LONDON, March 26 (Reuters) - Britain’s top business lobby added its voice on Wednesday to warnings against a “yes” vote in September’s referendum on Scottish independence.
The Confederation of British Industry said the Scottish government had no credible plan for bringing down the budget deficit and lacked clarity on what currency it will use and on its future relationship with the European Union.
The British government is campaigning to keep Scotland’s 307-year union with England intact. Recent polls suggest that the vote could be tighter than previously expected.
“The economic plan outlined in the White Paper does not add up,” John Cridland, CBI director-general said, referring to a 649-page document on Scotland’s future published last November.
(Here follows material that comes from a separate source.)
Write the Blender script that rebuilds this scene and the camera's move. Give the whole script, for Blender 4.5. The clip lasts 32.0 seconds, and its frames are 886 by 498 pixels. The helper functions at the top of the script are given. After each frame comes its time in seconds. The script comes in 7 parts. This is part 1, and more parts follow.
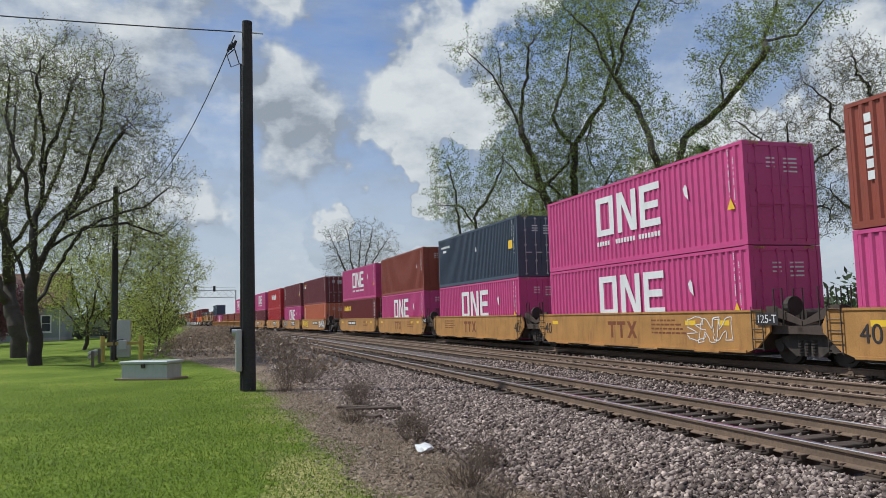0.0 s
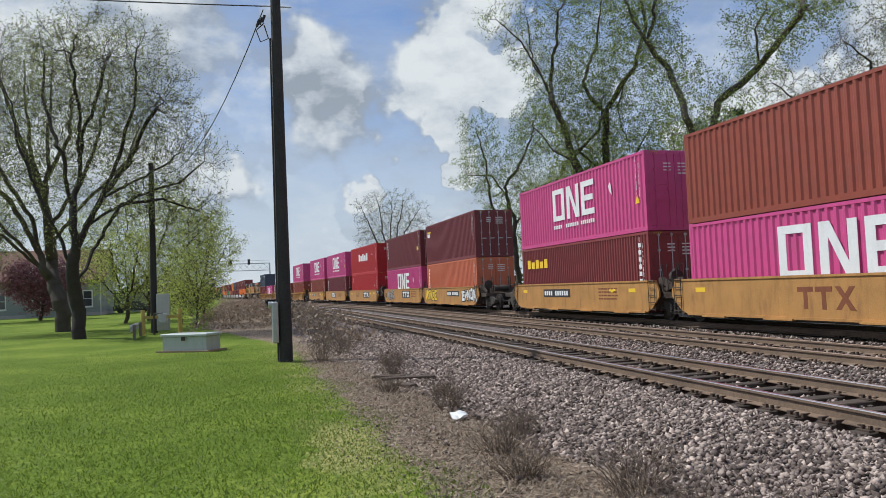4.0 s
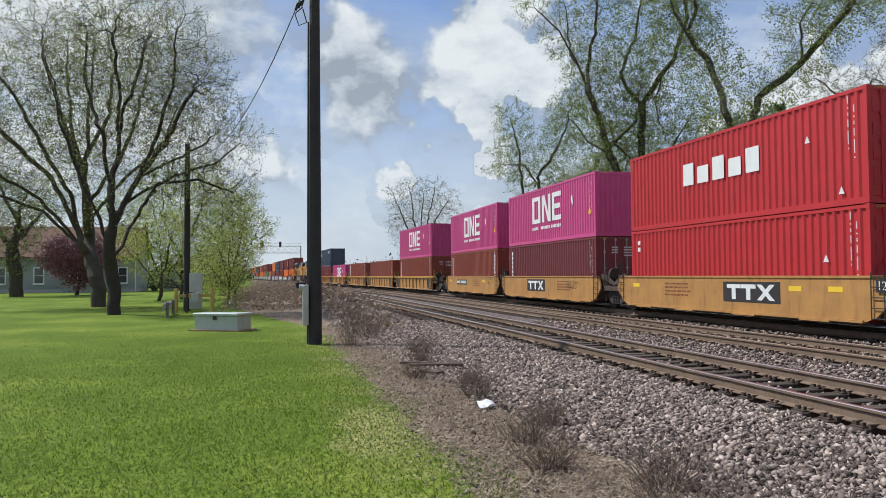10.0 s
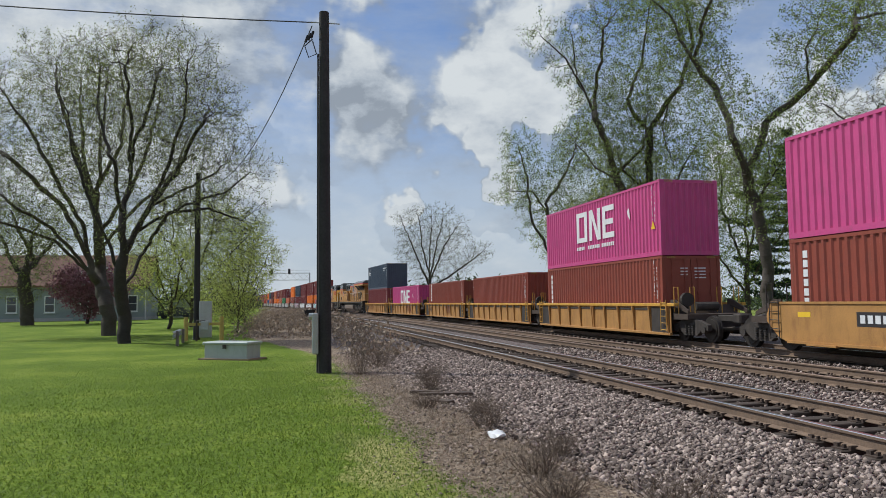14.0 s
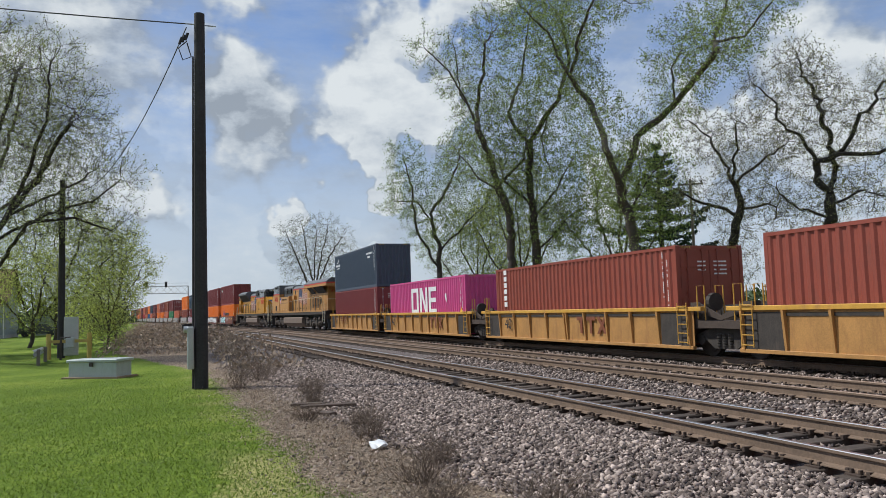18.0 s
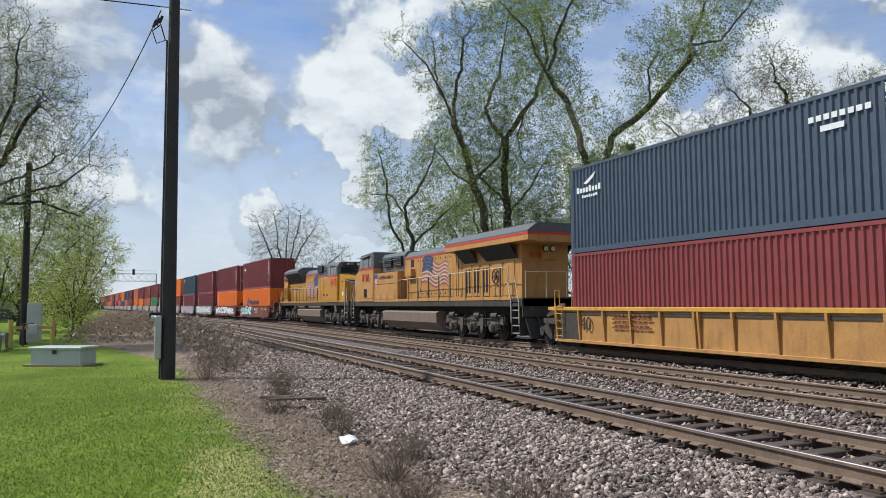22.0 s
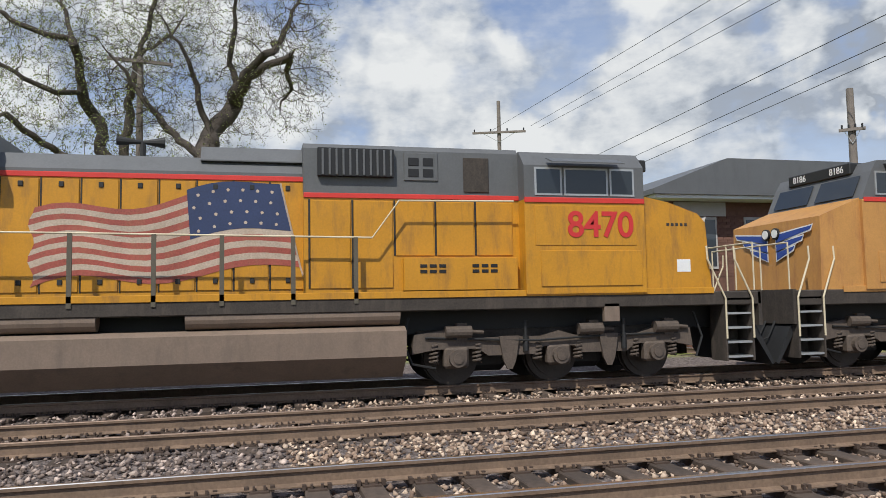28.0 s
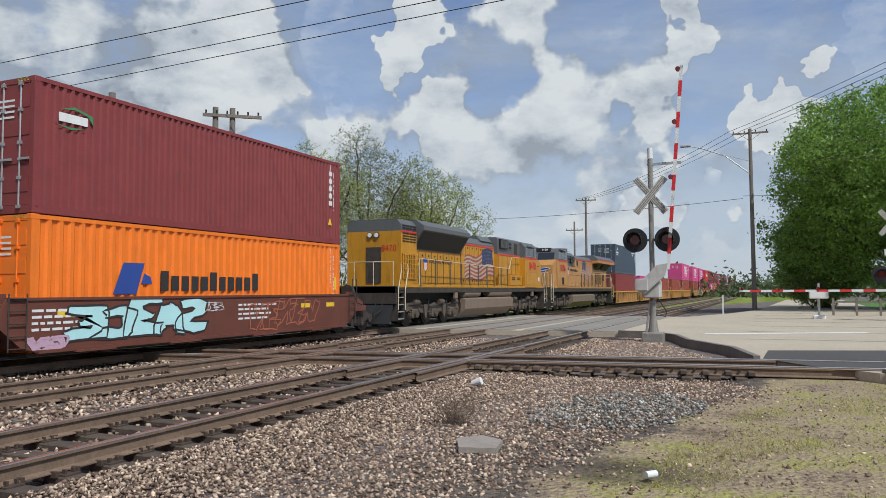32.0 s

“Independence would force Scotland’s major industries to grapple with two lots of red tape and lead to Scots facing higher borrowing costs on loans, mortgages and credit cards.”
Costs for businesses could rise as complex tax rules for cross-border trade are drawn up and as retailers pass distribution costs, which currently are spread across Britain, fully onto Scottish consumers, the CBI said.
A new, small Scottish government debt market is also likely to trade at higher interest rates than British gilts, serving as a basis for higher mortgage repayments, loans and credit card bills for ordinary Scots, it said.
An independent Scotland’s public finances would also be likely to worsen further relative to Britain‘s, the CBI said, given its dependence on declining oil and gas reserves and an ageing population.
Scotland’s budget deficit was 8.3 percent of gross domestic product in the 2012-2013 fiscal year, bigger than Britain’s 7.3 percent. That was the first time Scotland’s public finances were weaker than those of Britain as a whole in five years.